Na assembleia do instituto, frente a esse discurso individualizante dos afetos da deficiência, ocorreu que as pessoas que foram delegadas a essa função de "especialistas da deficiência" afirmaram de maneira contundente que a interdependência para as questões da deficiência não é uma questão retórica, é um fato e portanto precisamos nos afetar coletivamente de maneira prática com essas problemáticas, amplificando a discussão para todo o instituto. E acredito que será pela revolução subjetiva que os afetos da deficiência vão ser coletivizados dentro de um espaço em que a subjetividade é moralizante quando se trata dos afetos da deficiência.

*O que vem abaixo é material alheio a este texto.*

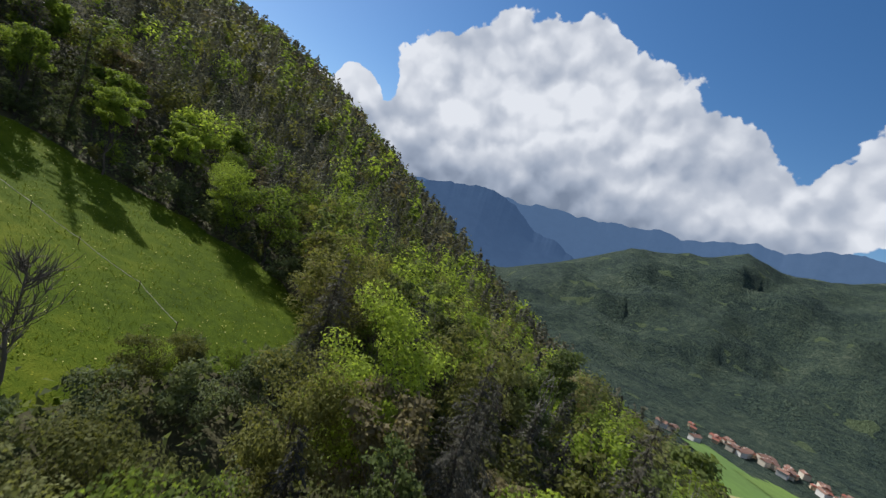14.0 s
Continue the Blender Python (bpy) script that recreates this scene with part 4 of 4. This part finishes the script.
def log_stack():
    bm = bmesh.new()
    rng = random.Random(3)
    for i in range(9):
        for j in range(6):
            m = Matrix.Translation((-0.95 + i * 0.23, 0.3, 0.02 + j * 0.21)) @ Matrix.Rotation(math.pi / 2, 4, "X")
            bmesh.ops.create_cone(bm, cap_ends=True, segments=7, radius1=0.11 * rng.uniform(0.8, 1.05), radius2=0.1, depth=0.9, matrix=m)
    return bm


def stand(name, pts_xy, hgt, wide, leaf, label, seed, count, size, cat="hedge"):
    """A clipped hedge along a line: leaf sprays round a stepped core of stems."""
    rng = np.random.default_rng(seed)
    top = empty(name, *pts_xy[0], label=label, category=cat)
    o = np.array(top.matrix_world.translation)
    seg = np.array(pts_xy, float)
    ln = np.concatenate([[0], np.cumsum(np.hypot(*np.diff(seg, axis=0).T))])
    s = rng.uniform(0, ln[-1], count)
    x, y = np.interp(s, ln, seg[:, 0]), np.interp(s, ln, seg[:, 1])
    a = rng.uniform(0, 2 * np.pi, count)
    wob = 1 + 0.25 * np.sin(s * 1.3 + seed)
    rr = np.sqrt(rng.uniform(0.45, 1, count)) * wob
    x, y = x + np.cos(a) * wide / 2 * rr, y + np.cos(a + 1.1) * wide / 2 * rr
    z = height(x, y) + hgt * (0.5 + 0.5 * np.sin(a) * rr)
    v, f = sprays(rng, np.stack([x, y, z], -1) - o, np.stack([np.cos(a), np.cos(a + 1.1), np.abs(np.sin(a)) + 0.3], -1), size, size * 0.85)
    for nm, me in (("leaves", mesh_from("leaves", v, [f], [leaf])),):
        p = new(nm, me)
        p.parent = top
        tagged(p, kind="stuff")
    w = Wood()
    for t in np.arange(0.3, ln[-1], 1.0):
        sx, sy = np.interp(t, ln, seg[:, 0]), np.interp(t, ln, seg[:, 1])
        g = float(height(sx, sy))
        w.limb(bent(rng, np.array([sx, sy, g - 0.2]) - o, np.array([sx, sy, g + hgt * 0.8]) - o, 4, 0.05), [0.04, 0.035, 0.025, 0.012], 4)
    p = new("woody_core", w.mesh("woody_core", BARK))
    p.parent = top
    tagged(p, kind="stuff")


def fences():
    post = empty("boundary_post", -34.3, 179.4, label="short white wooden post in front of the hedge", category="post")
    part("shaft", box(0.16, 0.16, 1.35, 0, 0, -0.2, 0.02), PALE_WOOD, post)
    part("cap", box(0.2, 0.2, 0.05, 0, 0, 1.15, 0.01), PALE_WOOD, post)
    line = ((15.5, 160.5), (12.5, 165.0), (7.7, 168.5), (3.8, 171.3), (-0.5, 174.5), (-4.5, 178.5))
    f = empty("wire_fence", *line[0], label="slack pale rope on thin stakes across the meadow", category="fence")
    o = np.array(f.matrix_world.translation)
    rng = np.random.default_rng(5)
    tops = []
    for x, y in line:
        g = float(height(x, y))
        p = part("stake", box(0.06, 0.06, 1.0, x - o[0], y - o[1], g - o[2] - 0.15, 0.01), OLD_WOOD, f)
        tops.append(np.array([x, y, g + 0.7]) - o)
    for a, b in zip(tops, tops[1:]):
        w = Wood()
        w.limb(bent(rng, a, b, 7, 0.004, -0.02), np.full(7, 0.022), 4)
        p = new("rope", w.mesh("rope", PALE_WOOD))
        p.parent = f
    st = empty("white_stone", -16.1, 187, label="pale boulder lying in the grass", category="stone")
    bm = bmesh.new()
    bmesh.ops.create_icosphere(bm, subdivisions=2, radius=0.33)
    for v in bm.verts:
        v.co *= 1 + 0.22 * noise.noise(v.co * 4)
        v.co.z = v.co.z * 0.6 + 0.12
    part("boulder", bm, WHITE, st, smooth=True)


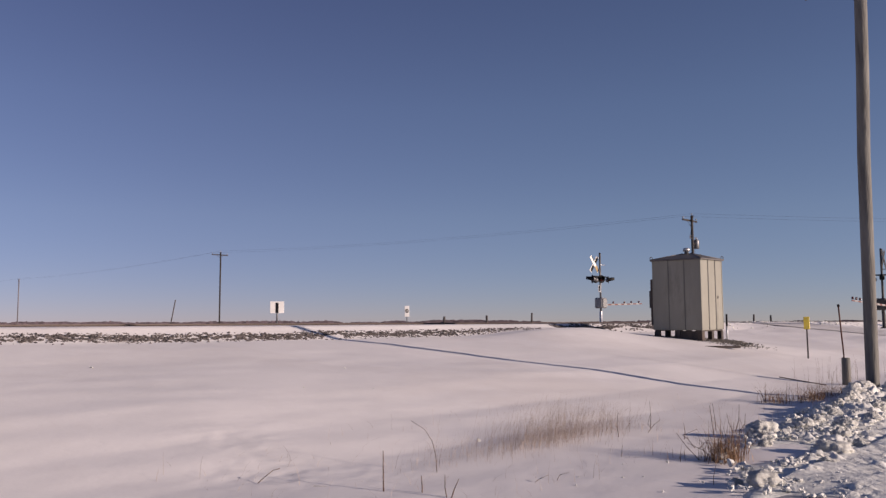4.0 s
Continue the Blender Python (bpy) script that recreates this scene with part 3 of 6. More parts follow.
def road_pole(x, y, top, transformer, wood):
    base = gz(x, y) - 0.1
    ob = thing("utility_pole", "slim dark wooden utility pole" + (" with a transformer can" if transformer else " with a short crossarm"), "utility pole",
               pose(x, y, base, 0, 0, 0), "poles along the crossing road")
    h = top - base
    rd("pole", wood, ob, ((0, 0, 0), (0, 0, h)), 0.095, 10)
    arms = (-1.05, 0.0, 1.05) if wood is POLE_FAR else (0.0,)
    if wood is POLE_FAR:
        bx("crossarm", wood, ob, -1.15, 1.15, 0.12, 0.22, h - 0.42, h - 0.3, 0.01)
        for s in (-1, 1):
            rd("arm_brace", wood, ob, ((s * 0.45, 0.12, h - 0.42), (0, 0.12, h - 0.75)), 0.014)
    for q in arms:
        bm = bmesh.new()
        lathe(bm, (q, 0.17 if q else 0, h - 0.3 if q else h), [(0.02, 0), (0.02, 0.06), (0.055, 0.07), (0.06, 0.12), (0.03, 0.17)], 8)
        part("insulator", bm, CERAMIC, ob)
    if transformer:
        bm = bmesh.new()
        lathe(bm, (0.42, -0.1, h - 2.45), [(0.18, 0), (0.21, 0.03), (0.21, 0.6), (0.18, 0.66), (0.05, 0.7)], 14)
        part("transformer", bm, ALU, ob, "grey transformer can")
        for q in (0.34, 0.5):
            bm = bmesh.new()
            lathe(bm, (q, -0.1, h - 1.8), [(0.03, 0), (0.045, 0.08), (0.03, 0.16), (0.015, 0.24)], 8)
            part("bushing", bm, CERAMIC, ob)
        rd("transformer_bracket", wood, ob, ((0, 0, h - 2.1), (0.25, -0.08, h - 2.1)), 0.04)
        bm = bmesh.new()
        lathe(bm, (-0.45, -0.05, h - 1.75), [(0.04, 0), (0.05, 0.12), (0.03, 0.3)], 8)
        part("fuse_cutout", bm, CERAMIC, ob)
        rd("cutout_bracket", wood, ob, ((0, 0, h - 1.5), (-0.45, -0.05, h - 1.55)), 0.025)
        rd("drop_lead", WIRE, ob, ((0.0, -0.15, h), (-0.5, -0.1, h - 1.4), (-0.42, -0.1, h - 1.75), (0.34, -0.1, h - 1.6)), 0.012)
        rd("ground_lead", WIRE, ob, ((0.1, -0.12, h - 2.4), (0.14, -0.02, 0.0)), 0.012)
    return ob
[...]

Doer me dói, mas saber que não estou sozinha, que existe alguma possibilidade, me potencializa ainda mais a me afirmar como mulher com deficiência pobre para legitimar na produção de subjetividade a importância de coletivizar os afetos da deficiência. Me torno mais livre por saber que estou lutando por algo que promoverá uma conscientização afetiva para as práticas acessibilizadoras!


Por isso grito mais uma vez, se afetem com as questões da deficiência!